In the course of pondering the appropriate fate of General Motors, Ford and Chrysler David Brooks provides some misdirection to his readers.
First, and apparently to mask his normal right of center leanings, he tells us who the real bogeyman is:
It is all a reminder that the biggest threat to a healthy economy is not the socialists of campaign lore. It’s C.E.O.’s. It’s politically powerful crony capitalists who use their influence to create a stagnant corporate welfare state.
Well, yes, as are rent seekers everywhere, they are miscreants. But are they really a bigger threat to a healthy economy than those politicians who continually enable them at the national, state and local level?
He closes his essay with the following:
But the larger principle is over the nature of America’s political system. Is this country going to slide into progressive corporatism, a merger of corporate and federal power that will inevitably stifle competition, empower corporate and federal bureaucrats and protect entrenched interests? Or is the U.S. going to stick with its historic model: Helping workers weather the storms of a dynamic economy, but preserving the dynamism that is the core of the country’s success.
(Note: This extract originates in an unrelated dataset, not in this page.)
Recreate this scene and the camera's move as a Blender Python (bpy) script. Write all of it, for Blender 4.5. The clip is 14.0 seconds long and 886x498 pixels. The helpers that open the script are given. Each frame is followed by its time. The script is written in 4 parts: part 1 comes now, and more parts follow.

Brooks must be living in an alternate reality; or perhaps is simply delusional.
This country’s slide into progressive corporatism began long ago and dramatically accelerated from the mid 19th through the 20th centuries.
If you want a root cause of the current economic fiasco you need look no further than the financial, industrial and agricultural structures that have been created over the past 200 years by our politicians. Yes, often at the behest of corporate rent seekers.
Our federal, state and local politicians did not have to choose to entwine themselves in a web of corporatism. But they did and it has had exactly the effects that Brooks called out: stifled competition and protection of entrenched interests.
Plus the bonus effect, inter alia, of the current financial crisis.